Optional arguments are:
--checkpoint ${CHECKPOINT_FILE}
: Override the checkpoint file specified in config file. This checkpoint file is the model weight you want to load for testing.--out_dir ${WORK_DIR}
: Override the output directory specified in the config file.--validate
(strongly recommended): Perform evaluation during the testing.--show ${BOOL}
(strongly recommended): Whether save the outputted results to local or not. For huge dataset (e.g., Scene Flow), it is not recommended. Because it will takes vast storage. But for small dataset (e.g., KITTI), it is recommended.--CUDA_VISIBLE_DEVICES
: Specify the particular GPUs ID, for detailed usage please google.
The Inference API has been provided. Supporting resize, pad or crop the images for inference.
For undertanding our benchmark more conveniently, we provide a demo.py in tools subdirectory. To run it, you first have to download a checkpoint, e.g., you can download our AcfNet checkpoint from here.
cd tools
chmod +x demo.sh
# please reconfigure some args in deme.sh to satisfy your system
./demo.sh
Optional: If you also want to visualize the cost distribution of some network, such as AcfNet, you can also run a UI for friendly interaction.
cd tools
python view_cost.py
To be honest, the huge framework is kind of hard to debug. Here, we give some tricks for debug.
The direct idea is to prepare a small dataset, and set it as train/eval/vis/test data. Then, it's really quick for model to run a full epoch.
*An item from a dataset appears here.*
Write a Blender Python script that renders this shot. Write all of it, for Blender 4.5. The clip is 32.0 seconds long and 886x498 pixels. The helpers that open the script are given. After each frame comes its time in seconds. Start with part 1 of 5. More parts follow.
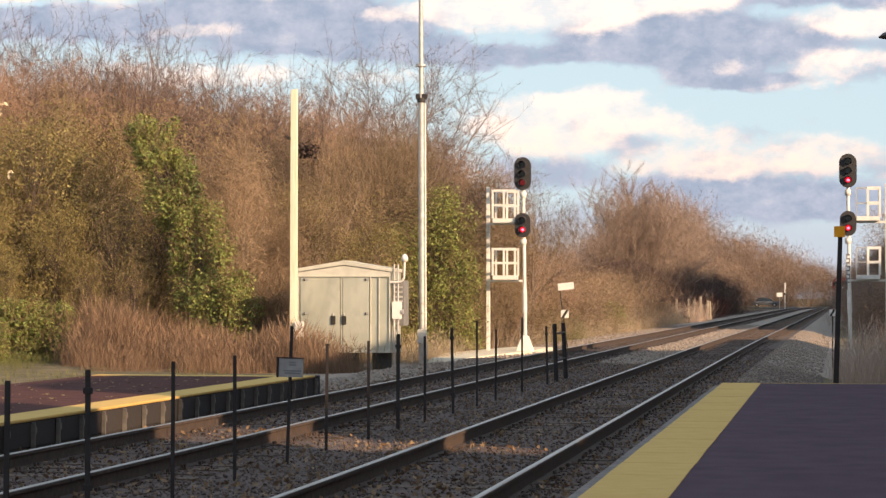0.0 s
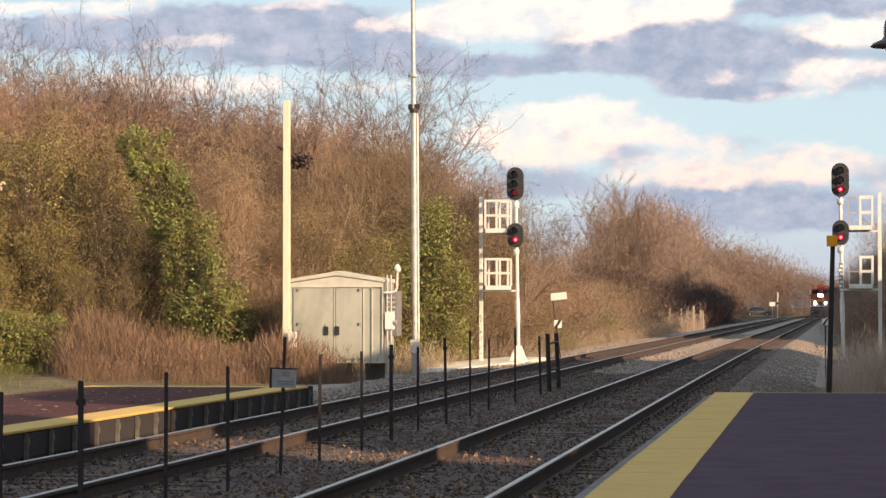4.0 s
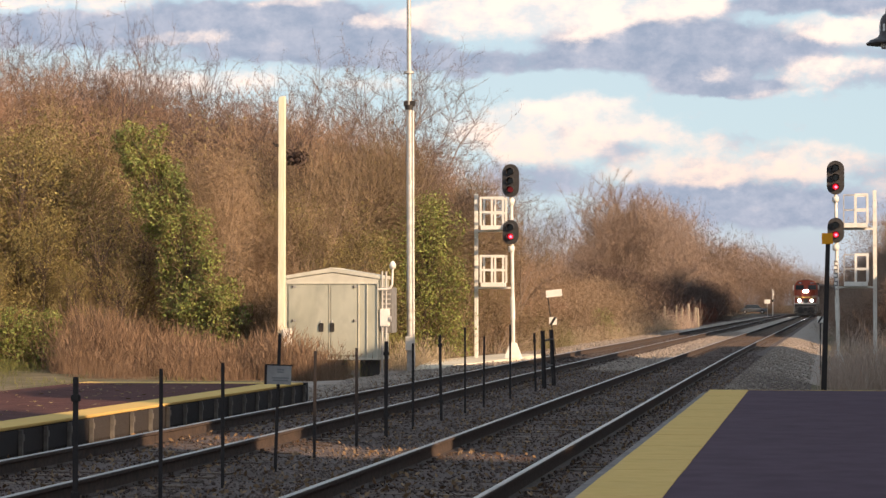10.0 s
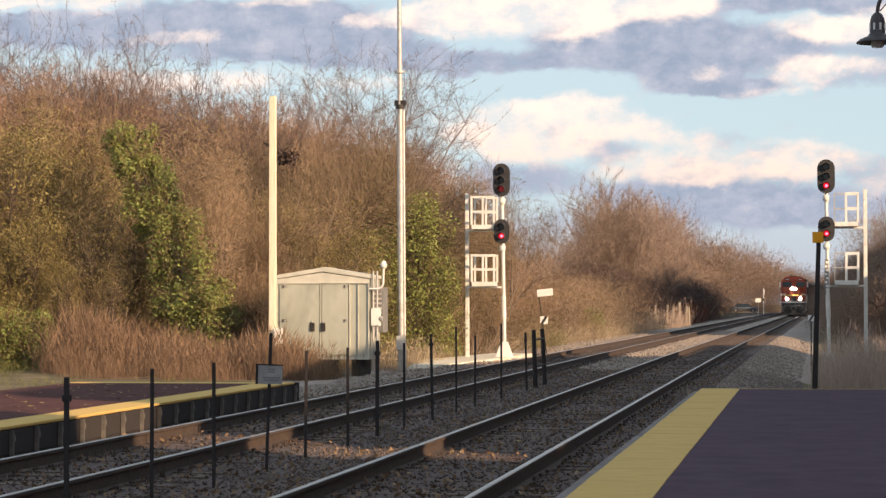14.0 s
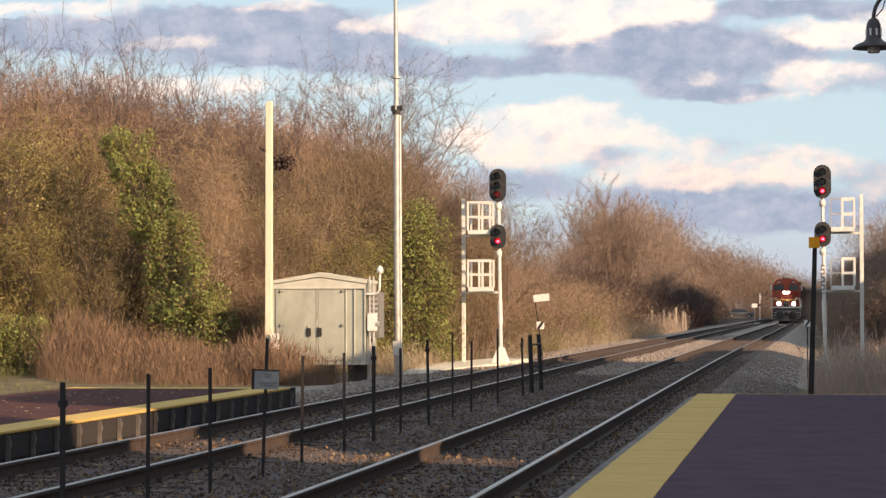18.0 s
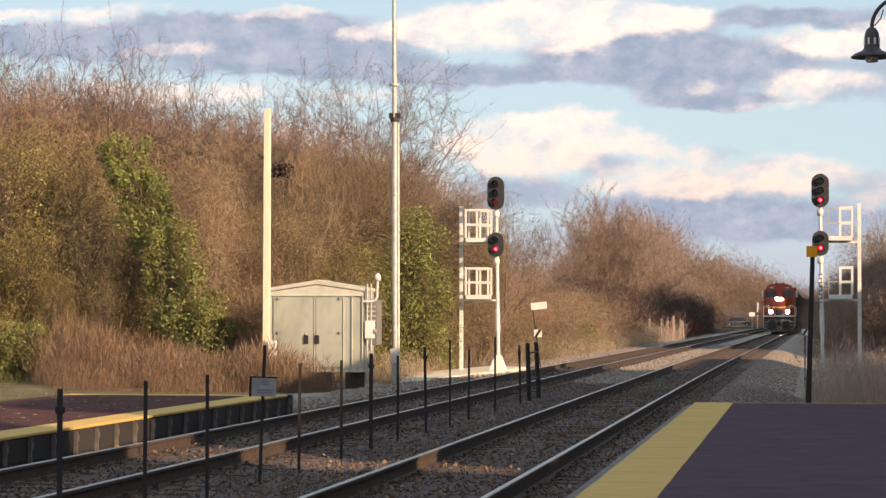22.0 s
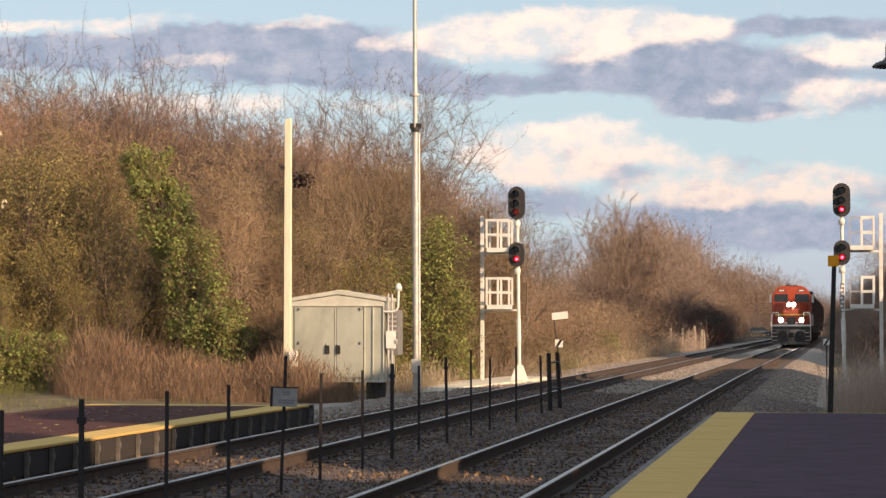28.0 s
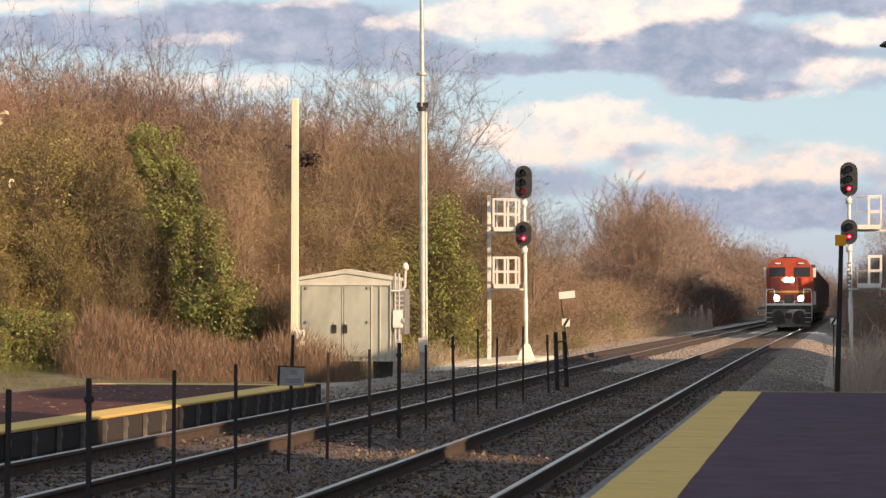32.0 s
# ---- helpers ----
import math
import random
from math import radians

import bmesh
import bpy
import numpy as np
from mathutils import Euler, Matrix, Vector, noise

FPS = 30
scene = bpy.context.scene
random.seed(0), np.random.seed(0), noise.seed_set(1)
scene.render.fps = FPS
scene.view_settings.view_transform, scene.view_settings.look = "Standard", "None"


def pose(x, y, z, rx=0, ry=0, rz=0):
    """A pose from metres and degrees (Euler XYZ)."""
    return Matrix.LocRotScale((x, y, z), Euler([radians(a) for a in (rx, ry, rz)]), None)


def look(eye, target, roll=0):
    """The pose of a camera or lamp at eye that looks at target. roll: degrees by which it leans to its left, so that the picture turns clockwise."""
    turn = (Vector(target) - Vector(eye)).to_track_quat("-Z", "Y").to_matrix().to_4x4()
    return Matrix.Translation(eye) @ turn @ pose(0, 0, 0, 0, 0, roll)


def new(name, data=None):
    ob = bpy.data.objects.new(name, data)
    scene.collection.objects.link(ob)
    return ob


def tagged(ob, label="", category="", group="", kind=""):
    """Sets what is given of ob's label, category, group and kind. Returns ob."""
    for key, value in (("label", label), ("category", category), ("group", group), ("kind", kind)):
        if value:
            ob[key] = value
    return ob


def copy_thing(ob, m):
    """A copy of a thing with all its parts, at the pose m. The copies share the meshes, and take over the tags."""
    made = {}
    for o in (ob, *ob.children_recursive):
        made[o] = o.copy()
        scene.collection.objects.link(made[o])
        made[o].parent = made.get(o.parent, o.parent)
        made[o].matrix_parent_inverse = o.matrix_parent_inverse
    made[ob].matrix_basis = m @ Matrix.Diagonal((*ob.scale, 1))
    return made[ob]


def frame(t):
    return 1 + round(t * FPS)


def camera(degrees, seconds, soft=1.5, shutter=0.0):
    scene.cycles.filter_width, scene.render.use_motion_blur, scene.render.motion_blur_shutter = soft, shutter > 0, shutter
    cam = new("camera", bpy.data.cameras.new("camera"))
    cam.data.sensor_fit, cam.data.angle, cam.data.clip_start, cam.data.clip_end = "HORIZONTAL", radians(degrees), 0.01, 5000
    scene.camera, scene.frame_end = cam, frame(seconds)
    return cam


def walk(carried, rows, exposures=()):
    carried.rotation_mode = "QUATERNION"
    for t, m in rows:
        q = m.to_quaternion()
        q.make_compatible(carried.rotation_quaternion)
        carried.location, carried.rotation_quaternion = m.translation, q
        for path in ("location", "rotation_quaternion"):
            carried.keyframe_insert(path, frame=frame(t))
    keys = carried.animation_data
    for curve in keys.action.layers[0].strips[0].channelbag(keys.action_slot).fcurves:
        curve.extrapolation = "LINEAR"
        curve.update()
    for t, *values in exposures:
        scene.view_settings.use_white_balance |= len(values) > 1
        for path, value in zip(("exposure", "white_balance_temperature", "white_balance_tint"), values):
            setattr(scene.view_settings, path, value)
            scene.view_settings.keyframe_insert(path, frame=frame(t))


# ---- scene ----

Therefore, it's very convenient for you to check the whole running state and find bugs.
As we have prepare a small dataset -- visualization data (please refer to details in DATA.md) for you, you can just use it for debug.
But: a small dataset with several images will throw a error if you use multi-gpu for debug, so, only one gpu is recommended!
If you have any convenient debug tricks, please let me know.
You can prepare own datasets as the visualization data (please refer to details in DATA.md).